**Recorded data**
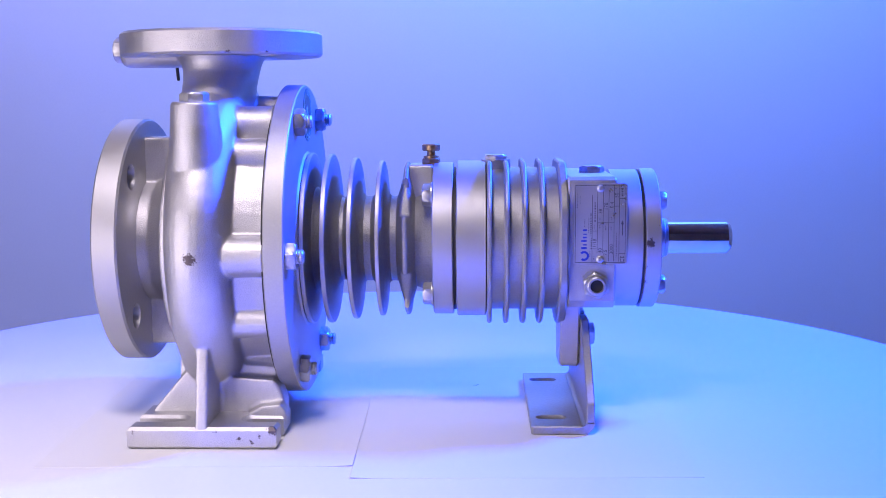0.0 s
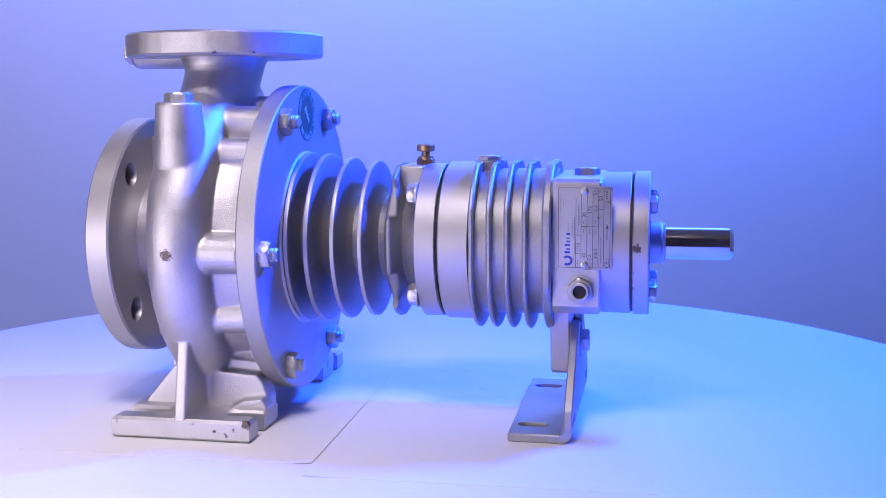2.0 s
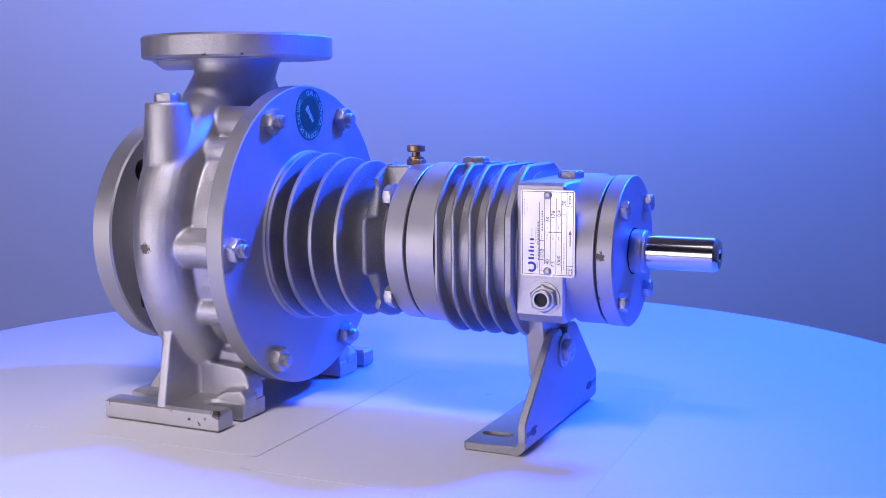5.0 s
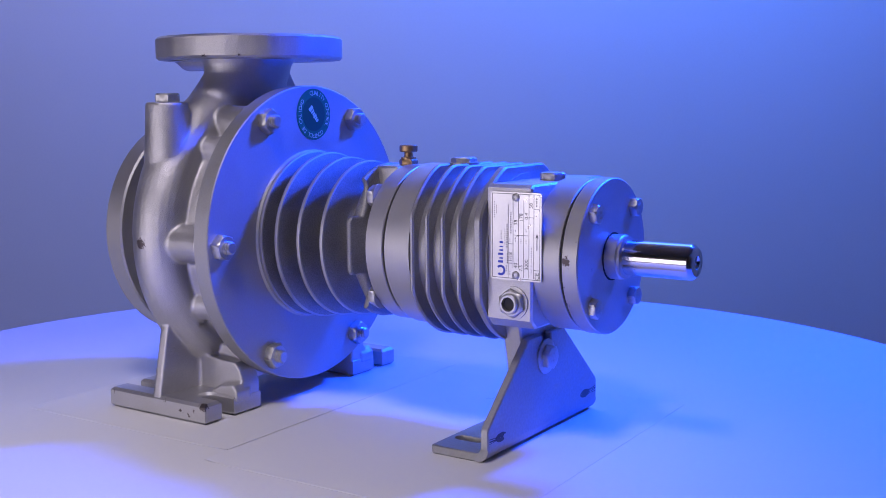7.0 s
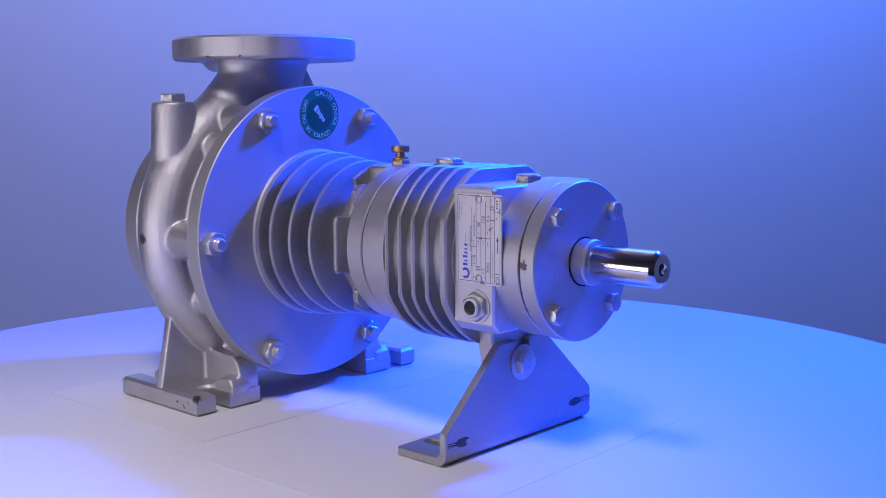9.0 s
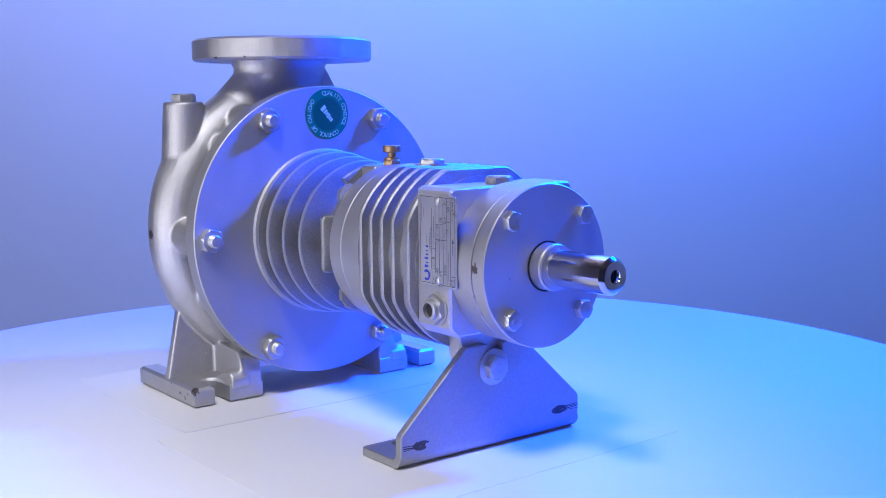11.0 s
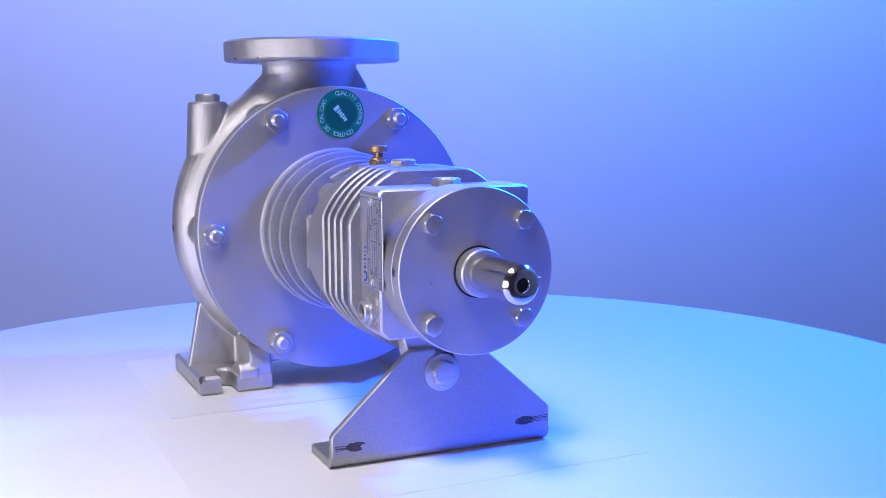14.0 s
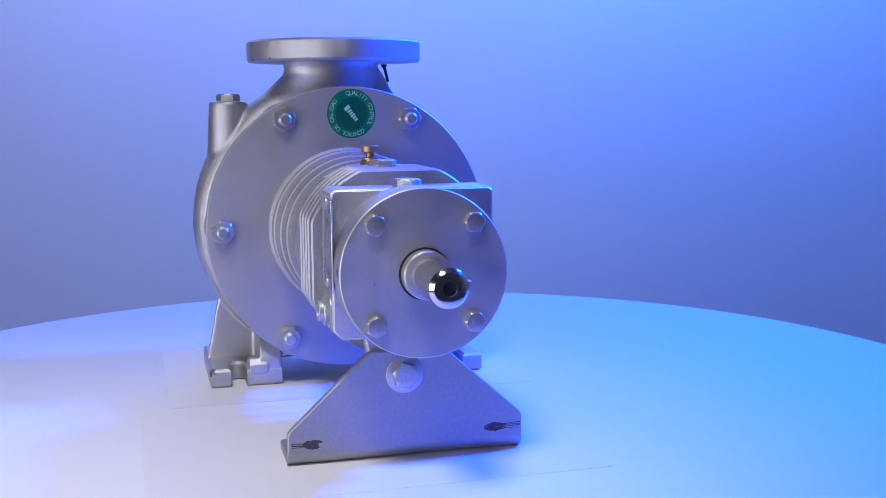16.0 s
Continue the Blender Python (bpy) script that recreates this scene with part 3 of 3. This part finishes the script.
==
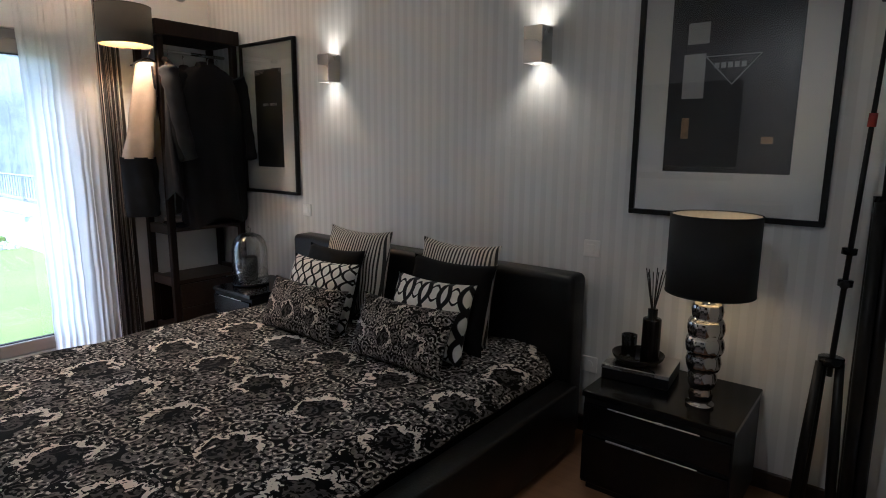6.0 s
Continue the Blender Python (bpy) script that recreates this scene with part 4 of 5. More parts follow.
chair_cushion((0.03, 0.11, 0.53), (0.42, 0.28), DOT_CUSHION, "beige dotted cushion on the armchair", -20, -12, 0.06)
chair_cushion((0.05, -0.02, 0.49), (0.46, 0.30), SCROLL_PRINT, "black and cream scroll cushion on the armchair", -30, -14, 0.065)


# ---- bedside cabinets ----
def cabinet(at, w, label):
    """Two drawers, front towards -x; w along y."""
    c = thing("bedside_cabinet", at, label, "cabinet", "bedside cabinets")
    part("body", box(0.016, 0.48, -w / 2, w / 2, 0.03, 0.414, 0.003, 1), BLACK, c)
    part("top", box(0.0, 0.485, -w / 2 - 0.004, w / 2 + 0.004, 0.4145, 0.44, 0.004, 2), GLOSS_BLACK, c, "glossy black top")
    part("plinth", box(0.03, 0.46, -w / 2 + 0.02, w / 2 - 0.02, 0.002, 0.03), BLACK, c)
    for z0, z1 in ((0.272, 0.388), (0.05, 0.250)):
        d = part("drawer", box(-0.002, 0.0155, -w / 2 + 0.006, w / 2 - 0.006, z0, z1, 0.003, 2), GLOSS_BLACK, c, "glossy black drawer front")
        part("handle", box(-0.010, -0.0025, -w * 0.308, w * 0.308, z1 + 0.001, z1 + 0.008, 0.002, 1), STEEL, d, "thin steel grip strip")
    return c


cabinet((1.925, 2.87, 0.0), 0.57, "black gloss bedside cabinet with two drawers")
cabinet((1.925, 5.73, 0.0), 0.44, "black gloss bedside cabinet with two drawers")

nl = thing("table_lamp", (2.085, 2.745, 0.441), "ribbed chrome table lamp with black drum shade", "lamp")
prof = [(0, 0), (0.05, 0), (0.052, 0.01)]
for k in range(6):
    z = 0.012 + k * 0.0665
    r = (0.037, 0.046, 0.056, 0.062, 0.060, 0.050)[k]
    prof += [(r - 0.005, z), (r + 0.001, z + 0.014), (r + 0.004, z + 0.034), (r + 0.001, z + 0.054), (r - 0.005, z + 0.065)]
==
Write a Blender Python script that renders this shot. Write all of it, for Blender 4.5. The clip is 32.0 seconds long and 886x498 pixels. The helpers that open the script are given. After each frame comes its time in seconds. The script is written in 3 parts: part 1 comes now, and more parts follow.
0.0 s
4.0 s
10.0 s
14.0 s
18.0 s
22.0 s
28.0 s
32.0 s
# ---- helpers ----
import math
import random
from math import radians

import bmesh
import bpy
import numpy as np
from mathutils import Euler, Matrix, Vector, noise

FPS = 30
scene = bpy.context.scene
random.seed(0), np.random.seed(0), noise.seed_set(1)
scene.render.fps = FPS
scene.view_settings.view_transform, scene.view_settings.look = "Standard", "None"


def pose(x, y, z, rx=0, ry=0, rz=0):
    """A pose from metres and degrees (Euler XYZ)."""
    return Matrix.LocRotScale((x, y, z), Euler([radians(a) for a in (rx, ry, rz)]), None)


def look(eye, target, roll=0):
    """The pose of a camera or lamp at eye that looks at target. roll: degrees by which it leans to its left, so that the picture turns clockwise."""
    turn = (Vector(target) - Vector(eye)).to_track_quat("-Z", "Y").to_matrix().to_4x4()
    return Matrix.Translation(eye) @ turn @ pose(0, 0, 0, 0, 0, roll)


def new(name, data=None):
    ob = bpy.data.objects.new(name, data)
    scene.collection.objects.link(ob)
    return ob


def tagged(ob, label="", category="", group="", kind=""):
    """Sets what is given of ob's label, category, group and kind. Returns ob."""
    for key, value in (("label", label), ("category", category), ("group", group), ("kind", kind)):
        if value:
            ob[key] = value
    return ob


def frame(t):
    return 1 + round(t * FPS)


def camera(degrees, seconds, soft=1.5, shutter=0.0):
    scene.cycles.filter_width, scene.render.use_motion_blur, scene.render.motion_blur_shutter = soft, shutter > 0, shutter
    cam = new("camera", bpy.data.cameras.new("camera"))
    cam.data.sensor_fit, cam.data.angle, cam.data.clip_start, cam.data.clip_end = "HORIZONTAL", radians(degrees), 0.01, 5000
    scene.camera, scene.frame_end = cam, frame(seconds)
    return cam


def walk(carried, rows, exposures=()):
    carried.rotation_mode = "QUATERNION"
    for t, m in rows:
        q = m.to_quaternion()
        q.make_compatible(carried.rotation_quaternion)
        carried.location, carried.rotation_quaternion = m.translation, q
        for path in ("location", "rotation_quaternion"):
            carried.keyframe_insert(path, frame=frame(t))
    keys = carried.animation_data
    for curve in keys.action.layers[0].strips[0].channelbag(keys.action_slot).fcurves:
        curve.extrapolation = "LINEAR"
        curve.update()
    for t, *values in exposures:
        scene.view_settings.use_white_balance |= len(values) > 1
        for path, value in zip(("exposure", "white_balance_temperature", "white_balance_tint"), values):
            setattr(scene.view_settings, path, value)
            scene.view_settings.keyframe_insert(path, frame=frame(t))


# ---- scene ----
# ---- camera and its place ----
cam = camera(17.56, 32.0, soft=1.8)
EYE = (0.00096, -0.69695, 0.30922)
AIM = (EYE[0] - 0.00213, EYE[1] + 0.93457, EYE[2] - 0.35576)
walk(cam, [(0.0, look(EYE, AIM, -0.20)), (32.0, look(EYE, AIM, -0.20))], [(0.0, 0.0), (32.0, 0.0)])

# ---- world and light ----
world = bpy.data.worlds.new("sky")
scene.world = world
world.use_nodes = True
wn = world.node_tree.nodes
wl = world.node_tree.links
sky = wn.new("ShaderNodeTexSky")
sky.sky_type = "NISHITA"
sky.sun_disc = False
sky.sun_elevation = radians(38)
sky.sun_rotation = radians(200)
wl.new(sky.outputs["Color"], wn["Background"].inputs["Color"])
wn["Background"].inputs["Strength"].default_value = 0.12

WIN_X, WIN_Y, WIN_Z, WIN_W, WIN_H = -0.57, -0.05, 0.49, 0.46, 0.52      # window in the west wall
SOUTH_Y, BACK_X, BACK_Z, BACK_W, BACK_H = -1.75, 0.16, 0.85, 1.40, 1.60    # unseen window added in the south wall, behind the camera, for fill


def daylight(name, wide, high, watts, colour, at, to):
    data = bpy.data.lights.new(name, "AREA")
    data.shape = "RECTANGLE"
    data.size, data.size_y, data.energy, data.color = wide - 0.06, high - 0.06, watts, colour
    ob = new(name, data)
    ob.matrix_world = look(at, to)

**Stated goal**
Your task is to repeat the lines from the one containing "for t, m in" to the one containing "keys = carried.animation_data", both lines included. Leave out every other line.

**Answer to this task**
    for t, m in rows:
        q = m.to_quaternion()
        q.make_compatible(carried.rotation_quaternion)
        carried.location, carried.rotation_quaternion = m.translation, q
        for path in ("location", "rotation_quaternion"):
            carried.keyframe_insert(path, frame=frame(t))
    keys = carried.animation_data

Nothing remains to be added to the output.